A more mystical concept of animals

June 23, 2009

We need another and a wiser and perhaps a more mystical concept of animals. Remote from universal nature and living by complicated artifice, man in civilization surveys the creature through the glass of his knowledge and sees thereby a feather magnified and the whole image in distortion. We patronize them for their incompleteness, for their tragic fate of having taken form so far below ourselves. And therein we err, and greatly err. For the animal shall not be measured by man. In a world older and more complete than ours they move finished and complete, gifted with extensions of senses we have lost or never attained, living by voices we shall never hear. They are not brethren, they are not underlings; they are other nations, caught with ourselves in the net of life and time, fellow prisoners of the splendour and travail of the earth.
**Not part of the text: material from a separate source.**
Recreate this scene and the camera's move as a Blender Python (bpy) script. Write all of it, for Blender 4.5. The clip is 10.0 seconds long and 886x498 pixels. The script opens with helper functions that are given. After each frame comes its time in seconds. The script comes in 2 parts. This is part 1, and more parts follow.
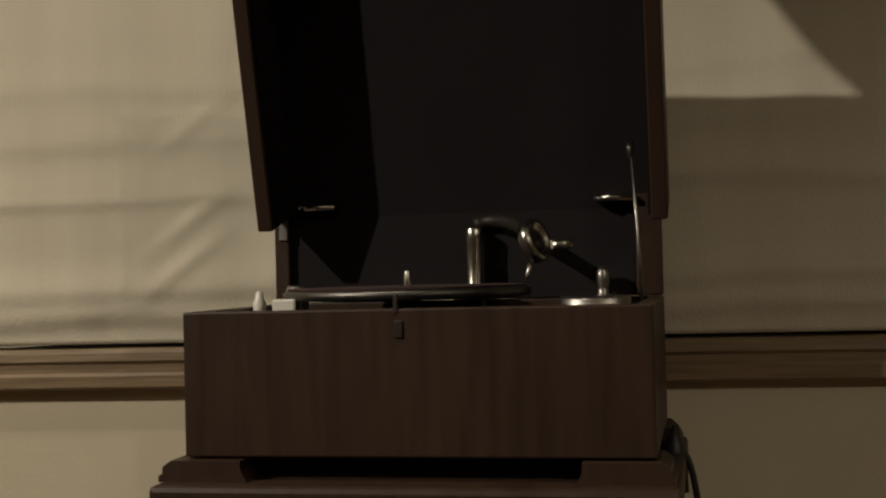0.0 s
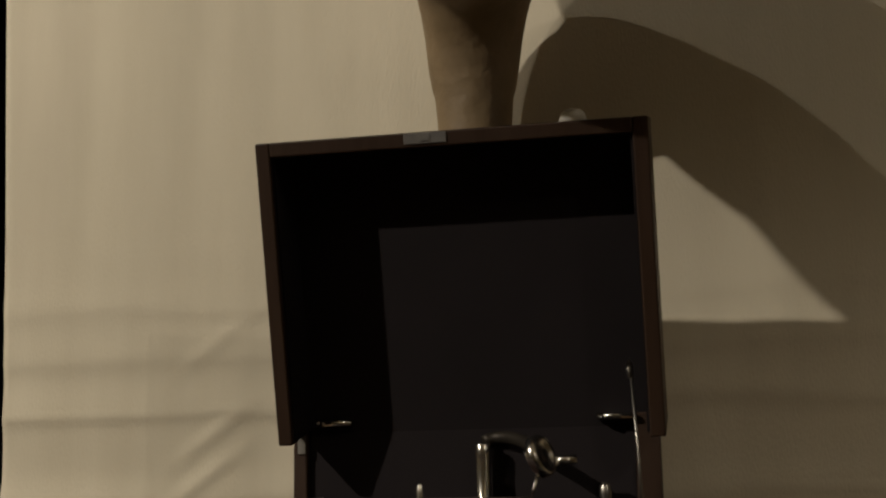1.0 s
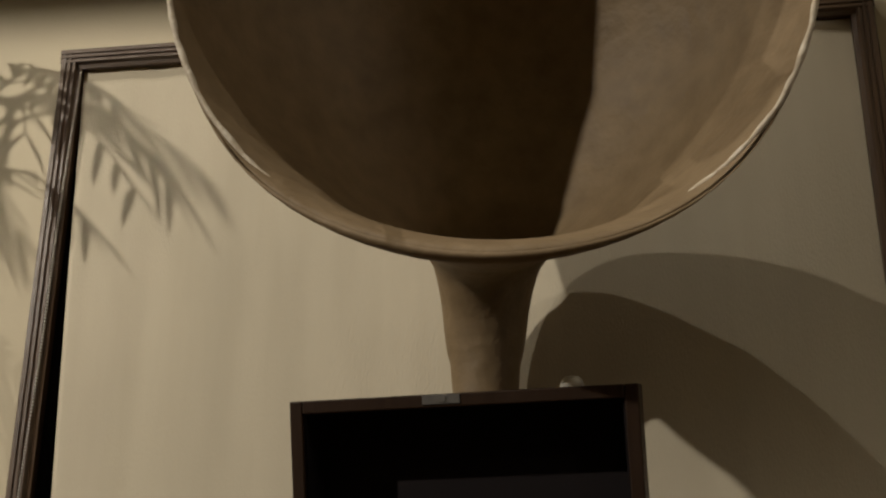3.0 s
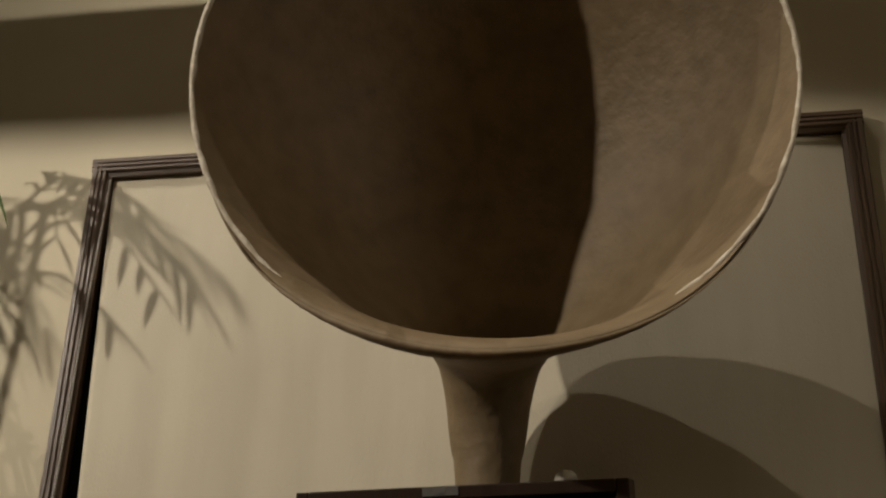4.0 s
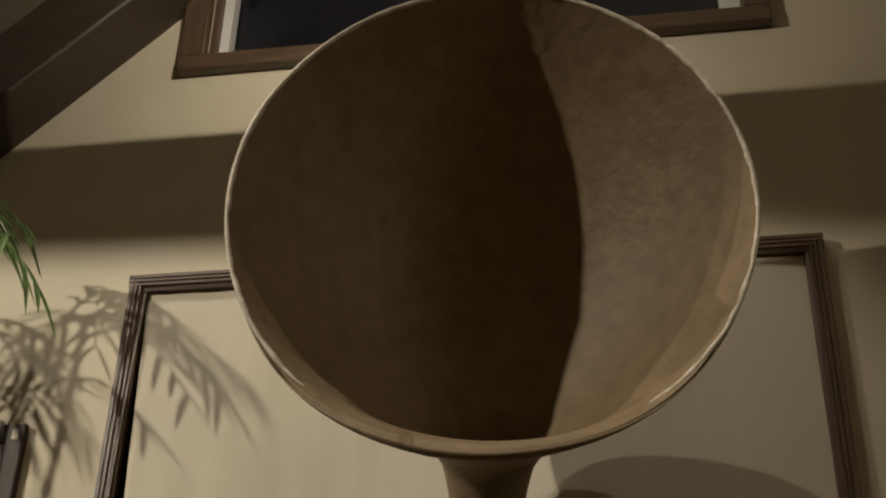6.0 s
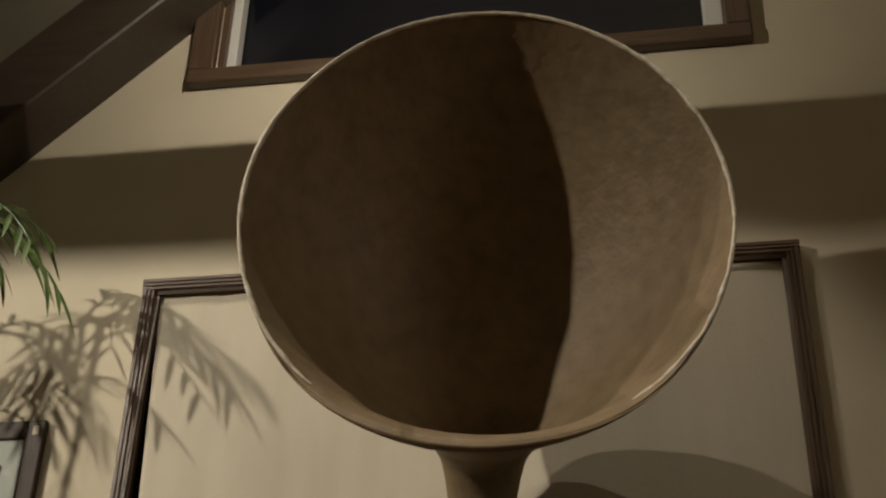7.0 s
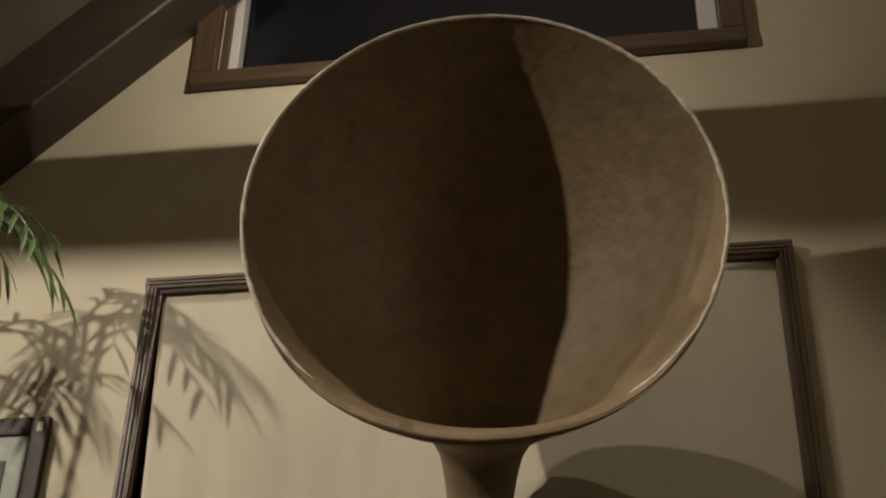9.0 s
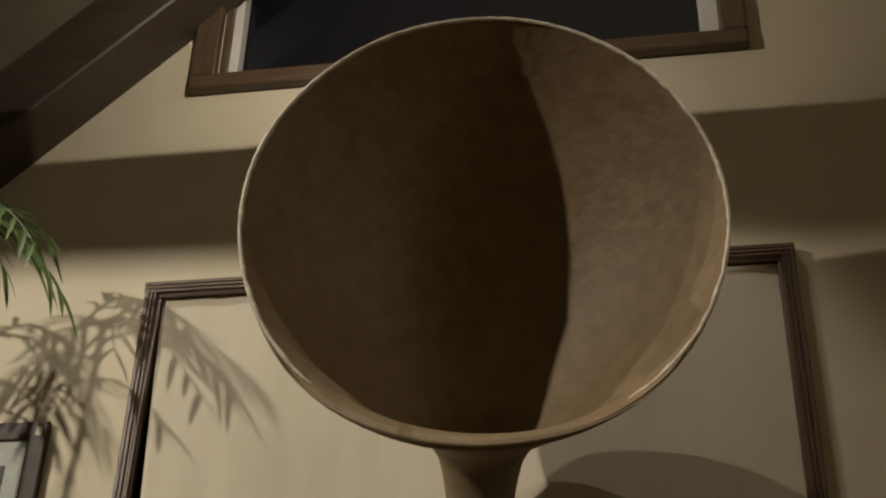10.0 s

– Henry Beston, The Outermost House

This quotation was on a poster at our vet’s office in Atlanta, and it stuck with me so that I eventually read Beston’s book, which is a wonderful piece of nature writing that documents a year he spent in a tiny cottage at the very tip of Cape Cod.

It’s much on mind today because I am going to the vet later on today, but will leave that place alone. It sucks  – hard – that we outlive our animals, but that’s the deal we strike when we bring them into our homes and lives.

We say to God, “I will take your creature to our home, provide for it and together we will grow and learn about each other. We will make each other happy and fill voids and we will all be better for it.”

And God replies,  “So it shall be, but only for a little time of years.”

We sayd “Deal!” and dive in. Then our time is up, and we’re sad, but it must be, for the final boon the steward grants to those in his care is relief from pain, darkness and confusion.

And then, what? I really don’t know. Animal heaven. Warm grass, cool shade, and endless hamburger.

Another comes to take that place, and we begin again.

One Response to “A more mystical concept of animals”

  1. Joe McBee Says:

    So sorry to hear about this. I have made that journey myself a few times and it is never an easy one.

    I have always been amazed at how many animals face their demise with such dignity. I don’t know if it is because they don’t understand what is happening to them, or because in their own way, they “understand” more than we do.